Several of the religious speakers talked about God’s love right before vividly invoking the flames of hell that awaited most of us in the room. There being no harm in this world if the two ladies next door get married, they took refuge in their faith that most of us are toast when we all die.

I got an insight into how conservative Catholics view this, as some took slams at the Affordable Care Act and claimed that Catholics were forced to shut down charities. Charity is a wonderful thing, but if it is used as a down payment on political favors expected in the future we would be better off with less faith-based services. It is our tax money being invested– charity should not exclude some people for religious reasons if all taxpayers are supporting it.

Almost the last to speak was a man who showed the GA an actual rock from Sodom and Gomorrah (both cities I guess) that he said he paid a lot of money to send away for. He said it was 99% pure, nothing on earth was that pure, only God could make such a rock. They found melted teeth and bones in Sodom.

For me, the terrors of this world are more than sufficient. We have not really defused the nuclear threat.

The priest from the Old Catholic Church said that the sin of Sodom was the attempted rape of strangers, violence against those who were different, who were in need.

It occurred to me later that if Christianity defined the sin of Sodom as rape, Western culture would have been less brutal and kinder to women and children.

At this point, it’s past time to join the rest of New England and recognize committed partnerships and let them make it legal. It takes nothing away from the rest of us. My marriage is surviving the sink full of dishes, the ladies next door are minding their own business and we will mind ours.

4 thoughts on “It All Comes Down to Religion

  1. I watched the hearings for awhile and noticed you in the audience,but didn’t catch your testimony-at least you come off better as a middle aged woman with white hair than Ajello-she looks like her hairdresser used a hand grenade.
    Seriously,Ajello’s snide remarks to one minister who was testifying were out of place and unprofessional,but exactly what I expect of her-also the “three minutes”varies at the pleasure of the “chair”.I have experienced that bullcrap myself in another committee and I do not rant like Chris Young.

    1. I actually asked my hairdresser to give me Edie’s look. There’s no such thing as too much hair.
      The root meaning of ‘Pastor’ is shepherd. It’s okay not to be part of the flock. All you can say against Edie is that she called the man, ‘mister’– and kept him to three minutes, like she did everyone.

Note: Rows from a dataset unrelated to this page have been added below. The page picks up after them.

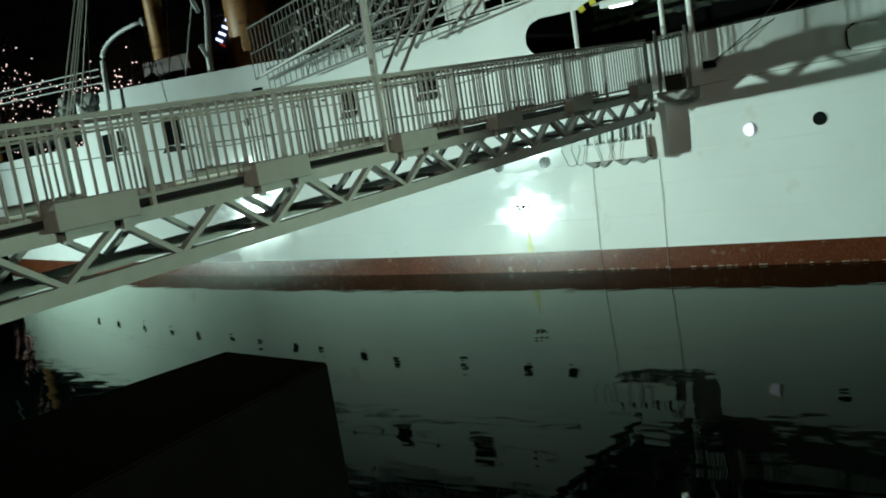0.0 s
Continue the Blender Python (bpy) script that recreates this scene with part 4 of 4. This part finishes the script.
street_lamp(48.8, 45, 7.85)
street_lamp(59.4, 60, 7.4)
street_lamp(51.9, 60, 5.2)
fl = thing("floodlight", "bright oval floodlight on the far quay edge", "floodlight")
bm = B()
box(bm, (44.93, 41.13, 0.38), (47.63, 41.7, 1.82), 0.03)
part("housing", bm, CONCRETE, fl)
bm = B()
bm.faces.new([bm.verts.new((46.28 + 1.3 * math.copysign(abs(math.cos(a)) ** 0.8, math.cos(a)), 41.10, 1.08 + 0.54 * math.copysign(abs(math.sin(a)) ** 0.8, math.sin(a)))) for a in np.linspace(0, 2 * math.pi, 33)[:-1]])
part("lens", bm, GLOW_FLOOD, fl, "glaring white lens")
bm = B()
box(bm, (46.08, 41.4, 0.0), (46.48, 41.7, 0.82))
part("bracket", bm, CONCRETE, fl)
for x, y, z, m, lab in ((34.68, 41.6, 3.2, GLOW_ORANGE, "small lit orange lamp on a pole"), (35.4, 41.6, 3.36, GLOW_WHITE, "small lit white lamp on a pole")):
    s = thing("signal_lamp", lab, "lamp")
    bm = B()
    tube(bm, [(x, y, 0.75), (x, y, z)], 0.035, 6)
    part("pole", bm, CONCRETE, s)
    bm = B()
    bmesh.ops.create_icosphere(bm, subdivisions=2, radius=0.11, matrix=Matrix.Translation((x, y, z)))
    part("globe", bm, m, s)


def tree(x, y, h, spread, seed, lights=0, tint=LEAF):
    """A tapered trunk with limbs and a ragged crown of leaf clumps."""
    r = random.Random(seed)
    t = thing("tree", "dark leafy tree hung with small lights" if lights else "dark leafy tree in silhouette", "tree", group="trees on the far shore")
    bm = B()
    tube(bm, [(x, y, 0.7), (x + 0.1, y, h * 0.3), (x - 0.1, y, h * 0.75)], 0.3, 8, 0.1)
    limbs = []
    for i in range(9):
        a = r.uniform(0, 6.28)
        b0 = Vector((x, y, h * r.uniform(0.25, 0.6)))
        e = b0 + Vector((math.cos(a) * spread * r.uniform(0.5, 0.9), math.sin(a) * spread * 0.7, h * r.uniform(0.15, 0.4)))
        tube(bm, [b0, (b0 + e) / 2 + Vector((0, 0, 0.3)), e], 0.1, 5, 0.03)
        limbs += [e, (b0 + e) / 2]
    part("trunk", bm, BARK, t)
    vs, fs = [], []
    for c in limbs:
        for i in range(55):
            p = c + Vector((r.gauss(0, 0.8), r.gauss(0, 0.8), r.gauss(0, 0.6))) * spread / 3
            u = Vector((r.gauss(0, 1), r.gauss(0, 1), r.gauss(0, 1))).normalized() * 0.16
            w = u.orthogonal().normalized() * 0.09
            k = len(vs)
            vs += [p - u, p + w, p + u, p - w]
            fs.append((k, k + 1, k + 2, k + 3))
    me = bpy.data.meshes.new("crown")
    me.from_pydata(vs, [], fs)
    me.materials.append(tint)
    crown = new("crown", me)
    crown.parent = t
    if lights:
        bm = B()
        for i in range(lights):
            p = r.choice(limbs) + Vector((r.gauss(0, 1), r.gauss(0, 0.5), r.gauss(0, 0.8))) * spread / 2.6
            bmesh.ops.create_icosphere(bm, subdivisions=1, radius=0.08, matrix=Matrix.Translation(p))
        tagged(part("fairy_lights", bm, GLOW_PINK, t, "string of small pinkish lights"), kind="stuff")


for i, (x, h) in enumerate(((-88, 19), (-79, 17), (-70, 15))):
    tree(x, 54 + i, h, 5.0, i, 170)
for i, (x, y, h) in enumerate(((43.3, 62, 8.4), (68, 66, 7.5))):
    tree(x, y, h, 3.6, 20 + i)
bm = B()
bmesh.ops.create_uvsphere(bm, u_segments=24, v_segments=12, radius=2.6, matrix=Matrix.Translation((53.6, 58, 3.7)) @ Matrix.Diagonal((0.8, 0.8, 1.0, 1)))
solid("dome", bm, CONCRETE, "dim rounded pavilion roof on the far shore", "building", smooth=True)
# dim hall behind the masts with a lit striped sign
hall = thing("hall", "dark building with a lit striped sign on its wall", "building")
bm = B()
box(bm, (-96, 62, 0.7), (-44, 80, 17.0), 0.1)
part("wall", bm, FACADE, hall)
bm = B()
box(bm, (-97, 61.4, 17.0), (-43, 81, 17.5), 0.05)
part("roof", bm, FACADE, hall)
for k in range(4):
    bm = B()
    x = -62.9 + 0.55 * k
    beam(bm, (x, 61.9, 15.0 + 0.5 * k), (x + 0.75, 61.9, 14.6 + 0.5 * k), 0.1, 0.2)
    part("sign_bar", bm, GLOW_BLUE, hall, "lit blue white bar")
bm = B()
beam(bm, (-62.5, 61.9, 14.45), (-61.9, 61.9, 14.1), 0.1, 0.12)
part("sign_bar", bm, GLOW_RED, hall, "lit red bar")
crane = thing("crane", "dark tower crane with a dim red lit jib", "crane")
bm = B()
beam(bm, (124.5, 140, 0), (124.5, 140, 38), 1.5, 1.5, (1, 0, 0))
part("tower", bm, FACADE, crane)
bm = B()
beam(bm, (122.5, 140, 37), (138.5, 140, 48), 0.7, 0.9)
part("jib", bm, FACADE, crane)
bm = B()
beam(bm, (124.8, 139.4, 38.4), (129.4, 139.4, 41.6), 0.2, 0.35)
part("warning_light", bm, GLOW_RED, crane)
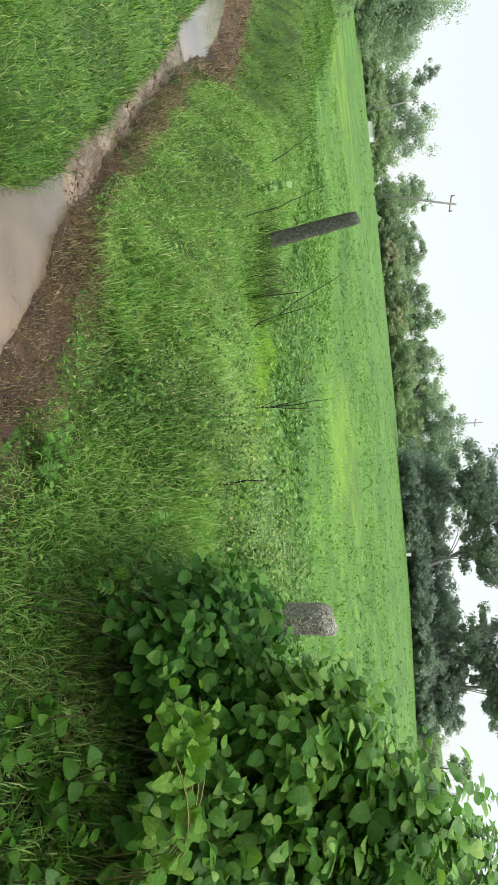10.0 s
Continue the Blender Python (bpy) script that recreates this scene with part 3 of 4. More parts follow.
def weed_clumps(name, label, count, s_range, n_range, seed, size, per=9, keep=None, material=M_CROP):
    """Low leafy stalks: leaves stand out and droop round many short upright stems."""
    rng = np.random.default_rng(seed)
    p, s, n = sow(count, s_range, n_range, rng, keep)
    h = rng.uniform(0.05, 0.15, len(p)) * (0.6 + 0.8 * patchy(p[:, 0], p[:, 1], 1.7))
    k = np.repeat(np.arange(len(p)), per)
    q = rng.uniform(0.25, 1.0, len(k))
    ang = rng.uniform(0, 2 * np.pi, len(k))
    tip = np.stack([np.cos(ang), np.sin(ang), rng.normal(0.15, 0.45, len(k))], 1)
    at = p[k] + np.stack([0.01 * np.cos(ang), 0.01 * np.sin(ang), h[k] * q], 1)
    up = rng.normal(0, 0.3, (len(k), 3)) + (0, 0, 1)
    v, f = scatter(LEAF_FOLD, frames(tip, up, rng.uniform(*size, len(k)) * (1.15 - 0.5 * q)), at)
    return tagged(new(name, ribbed(tri_mesh(name, v, f, material), LEAF_FOLD, len(k))), label, "plants", kind="stuff")


def in_weed_band(s, n, x, y):
    far = np.random.default_rng(4).normal(0, 0.22, len(n))
    return (n > 1.95 + 0.2 * np.sin(s * 1.7) + far) & (n < 3.7 + 0.5 * np.sin(s * 0.9 + 1) + 2.5 * far) & (patchy(x, y, 1.9) + far > 0.25) & (yellow_depth(x, y) > 1.2)


weed_clumps("field_weeds", "dark low leafy weeds in a band behind the stone posts", 6800, (-7, 10), (1.5, 4.9), 21, (0.045, 0.09), 8, in_weed_band)
weed_clumps("field_weeds", "dark leafy weeds scattered in streaks over the field", 5000, (-16, 22), (4.0, 18), 22, (0.045, 0.09), 6, lambda s, n, x, y: (np.sin(n * 1.3 + 1.6 * np.sin(s * 0.5)) + patchy(x, y, 2.0) > 1.0) & (patchy(x, y, 0.5) > 0.4) & (yellow_depth(x, y) > 1.3))
weed_clumps("field_herbs", "low green herbs in tufts across the field", 9000, (-14, 20), (2.6, 17), 36, (0.04, 0.08), 5, lambda s, n, x, y: (patchy(x, y, 1.3) + 0.5 * patchy(x + 5, y, 3.1) > 0.68) & (yellow_depth(x, y) > 0.8) & (np.random.default_rng(5).random(len(n)) < 1.2 - n / 18))
weed_clumps("bank_herbs", "small pale-leaved herbs scattered in the grass of the bank", 620, (-2.6, 6.0), (0.35, 1.7), 37, (0.028, 0.06), 8, lambda s, n, x, y: (n > edges(s)[2] + 0.12) & (patchy(x, y, 2.7) > 0.42))
weed_clumps("field_herbs", "low dark herbs dotting the far part of the field", 5200, (-40, 50), (9, 46), 40, (0.09, 0.17), 4, lambda s, n, x, y: (y < 60) & (x < 20) & (patchy(x, y, 0.45) + 0.4 * patchy(x + 3, y, 1.1) > 0.62) & (yellow_depth(x, y) > 1.4))
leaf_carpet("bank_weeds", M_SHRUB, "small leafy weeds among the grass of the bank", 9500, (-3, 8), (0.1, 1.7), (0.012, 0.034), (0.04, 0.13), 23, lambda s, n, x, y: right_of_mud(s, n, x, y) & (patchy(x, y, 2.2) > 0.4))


# These weeds take the darkened leaf colour to look dim under the shrubs.
leaf_carpet("shade_weeds", M_SHRUB_SHADED, "broad-leaved weeds in the shade under the shrubs", 1300, (-4.6, -1.6), (0.6, 2.6), (0.03, 0.065), (0.02, 0.13), 27, lambda s, n, x, y: (x > 0.35) & (y > 2.0 - 0.45 * smooth01((x - 0.7) / 0.4)) & (y < 2.9), LEAF_BROAD)
strip_grass("grass", M_STRAND, "long straggling pale grass blades beside the shrubs", 750, (-5.0, -1.8), (0.45, 1.9), (0.22, 0.46), (0.0022, 0.0040), 35, lambda s, n, x, y: (patchy(x, y, 1.6) > 0.4) & (x > 0.1) & (y < 2.5), 0.8, 0.9, short=False)


# ---- mud clods and stray straws in the wet track ----
def clods(label, count, s_range, seed, size, material, keep):
    """Small flattened lumps, jittered corner by corner."""
    rng = np.random.default_rng(seed)
    p, s, n = sow(count, s_range, (-0.7, 0.8), rng, keep)
    rot = frames(rng.normal(size=p.shape) * (1, 1, 0.15), np.tile((0.0, 0, 1), (len(p), 1)), rng.uniform(*size, len(p)) ** 1.0)
    v, f = scatter((FLORET[0] * (1, 0.75, 0.55), FLORET[1]), rot, p + (0, 0, 0.008))
    v = v + rng.normal(0, size[0] * 0.3, v.shape)
    return tagged(new("mud_clods", tri_mesh("mud_clods", v, f, material, False)), label, "mud", kind="stuff")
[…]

  2. Joe, attacking Ajello’s hair is unworthy of you (from my perspective, at least she has some!) – if you disagree with marriage equality, say so openly and why, rather than snide comments about the chair, who has long been dedicated to civil rights and free expression.
    I missed this years hearing, but remember in the past the religous opponents often cited “religous freedom” never noticing they were trying to force their views on religions that didn’t share their homophobic views thus denying their freedom.
    That said, I still wonder about the stubborn refusal of marriage equality advocates to agree to put it to a vote – they claim public support but know theycan never get it thru the Assembly, especially the Senate. So why not use a refernedum to expand human rights (as marriage equality folks are doing in Maine)??

  3. I don’t give a tinker’s damn about marriage equality one way or another-if it passes or doesn’t affects me not one iota.I just think the hearings are interesting.
    As for snide comments about the chair-well….she is the past master of those and should be on the receiving end as well.
    I’ve noticed Larry Valencia is good at making snide remarks and asking loaded questions of people giving their opinions.
    Personally I think a lot of bills should get to the House and Senate floor-this “held for further study”is evasion of responsibility at its worst.
    A referendum?It’s been rejected by same sex marriage advocates because they don’t want their civil rights put to a vote-I wouldn’t be bothered to vote myself.
    And Nancy’s hair IS better-just sayin’.
    I have seen Ajello walking her dog-I don’t recall seeing a pooper scooper,but maybe I wasn’t sufficiently observant.
    I have a real dislike for Ajello for her decision to vote against Jessica’s Law.Only she and Arthur Handy,whom I have repeatedly criticized voted against it in the whole GA.It was a non partisan good bill-pedophiles don’t need representation.